---- RECORDED INFORMATION

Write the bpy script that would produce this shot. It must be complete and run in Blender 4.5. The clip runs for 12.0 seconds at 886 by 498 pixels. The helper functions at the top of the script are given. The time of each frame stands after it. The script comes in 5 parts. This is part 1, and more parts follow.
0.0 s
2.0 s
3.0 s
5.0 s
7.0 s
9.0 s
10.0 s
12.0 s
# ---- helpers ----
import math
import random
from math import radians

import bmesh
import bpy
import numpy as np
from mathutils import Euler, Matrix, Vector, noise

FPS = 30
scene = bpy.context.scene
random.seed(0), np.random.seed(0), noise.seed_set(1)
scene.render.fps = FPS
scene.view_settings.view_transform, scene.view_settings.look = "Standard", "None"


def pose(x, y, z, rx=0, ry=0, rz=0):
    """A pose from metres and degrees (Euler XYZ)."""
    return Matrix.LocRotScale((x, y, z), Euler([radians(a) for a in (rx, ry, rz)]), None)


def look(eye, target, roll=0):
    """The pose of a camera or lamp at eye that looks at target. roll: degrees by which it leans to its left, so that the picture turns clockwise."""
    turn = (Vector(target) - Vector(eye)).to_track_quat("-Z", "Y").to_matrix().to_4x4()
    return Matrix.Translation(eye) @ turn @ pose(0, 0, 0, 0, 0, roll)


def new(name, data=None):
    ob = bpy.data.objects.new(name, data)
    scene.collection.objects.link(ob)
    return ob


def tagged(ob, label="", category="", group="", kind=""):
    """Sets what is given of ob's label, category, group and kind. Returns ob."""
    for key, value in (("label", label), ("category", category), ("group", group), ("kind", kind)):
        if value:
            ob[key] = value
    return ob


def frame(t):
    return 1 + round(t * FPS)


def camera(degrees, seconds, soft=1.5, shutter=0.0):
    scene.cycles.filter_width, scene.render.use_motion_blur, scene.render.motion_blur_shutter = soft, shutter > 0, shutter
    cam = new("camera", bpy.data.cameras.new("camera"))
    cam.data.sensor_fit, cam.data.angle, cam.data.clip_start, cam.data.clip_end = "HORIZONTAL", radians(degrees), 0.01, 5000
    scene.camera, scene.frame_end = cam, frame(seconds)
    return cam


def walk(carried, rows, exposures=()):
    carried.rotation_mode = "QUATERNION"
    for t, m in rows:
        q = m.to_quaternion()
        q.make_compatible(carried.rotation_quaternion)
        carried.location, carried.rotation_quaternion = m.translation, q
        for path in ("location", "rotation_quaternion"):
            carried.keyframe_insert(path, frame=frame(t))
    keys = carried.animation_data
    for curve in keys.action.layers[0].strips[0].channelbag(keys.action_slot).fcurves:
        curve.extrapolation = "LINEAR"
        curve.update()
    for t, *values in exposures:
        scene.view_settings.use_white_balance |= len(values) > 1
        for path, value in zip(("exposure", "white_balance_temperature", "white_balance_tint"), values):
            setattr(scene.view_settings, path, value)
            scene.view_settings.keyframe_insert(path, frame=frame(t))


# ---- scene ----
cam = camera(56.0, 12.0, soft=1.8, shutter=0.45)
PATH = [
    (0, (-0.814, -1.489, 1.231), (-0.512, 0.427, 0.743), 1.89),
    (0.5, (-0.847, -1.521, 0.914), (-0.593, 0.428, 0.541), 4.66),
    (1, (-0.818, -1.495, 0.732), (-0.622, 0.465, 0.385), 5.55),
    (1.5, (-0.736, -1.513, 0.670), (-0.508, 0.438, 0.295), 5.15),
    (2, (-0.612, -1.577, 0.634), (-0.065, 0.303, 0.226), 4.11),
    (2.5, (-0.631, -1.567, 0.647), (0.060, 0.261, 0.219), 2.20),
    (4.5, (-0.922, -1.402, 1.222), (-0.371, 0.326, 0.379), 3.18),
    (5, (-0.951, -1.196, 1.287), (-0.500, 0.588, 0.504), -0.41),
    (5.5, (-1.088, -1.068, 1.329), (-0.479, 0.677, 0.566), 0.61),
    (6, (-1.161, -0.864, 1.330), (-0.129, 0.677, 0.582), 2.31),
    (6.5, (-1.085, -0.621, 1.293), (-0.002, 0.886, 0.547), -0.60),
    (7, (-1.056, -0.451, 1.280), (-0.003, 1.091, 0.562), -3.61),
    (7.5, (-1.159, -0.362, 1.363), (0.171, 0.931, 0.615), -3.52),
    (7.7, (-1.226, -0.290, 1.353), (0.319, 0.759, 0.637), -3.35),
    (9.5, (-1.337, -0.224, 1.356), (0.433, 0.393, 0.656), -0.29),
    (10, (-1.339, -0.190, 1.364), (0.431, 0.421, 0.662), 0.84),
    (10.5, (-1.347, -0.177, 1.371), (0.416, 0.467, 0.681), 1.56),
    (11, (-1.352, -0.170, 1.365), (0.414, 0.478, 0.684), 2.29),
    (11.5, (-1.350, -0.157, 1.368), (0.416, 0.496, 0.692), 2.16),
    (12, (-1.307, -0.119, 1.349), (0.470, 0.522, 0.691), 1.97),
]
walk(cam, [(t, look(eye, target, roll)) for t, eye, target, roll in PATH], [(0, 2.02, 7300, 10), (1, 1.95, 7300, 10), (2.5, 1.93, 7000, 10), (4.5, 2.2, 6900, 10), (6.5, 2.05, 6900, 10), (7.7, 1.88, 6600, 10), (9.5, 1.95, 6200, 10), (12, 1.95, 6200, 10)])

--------

• [WHAT TO DO]: Starting at the line that contains "for curve in" and ending at the line that contains "for path, value", repeat each line exactly, both ends included, and nothing else.

• [RESULT FOR THIS EXERCISE]:
    for curve in keys.action.layers[0].strips[0].channelbag(keys.action_slot).fcurves:
        curve.extrapolation = "LINEAR"
        curve.update()
    for t, *values in exposures:
        scene.view_settings.use_white_balance |= len(values) > 1
        for path, value in zip(("exposure", "white_balance_temperature", "white_balance_tint"), values):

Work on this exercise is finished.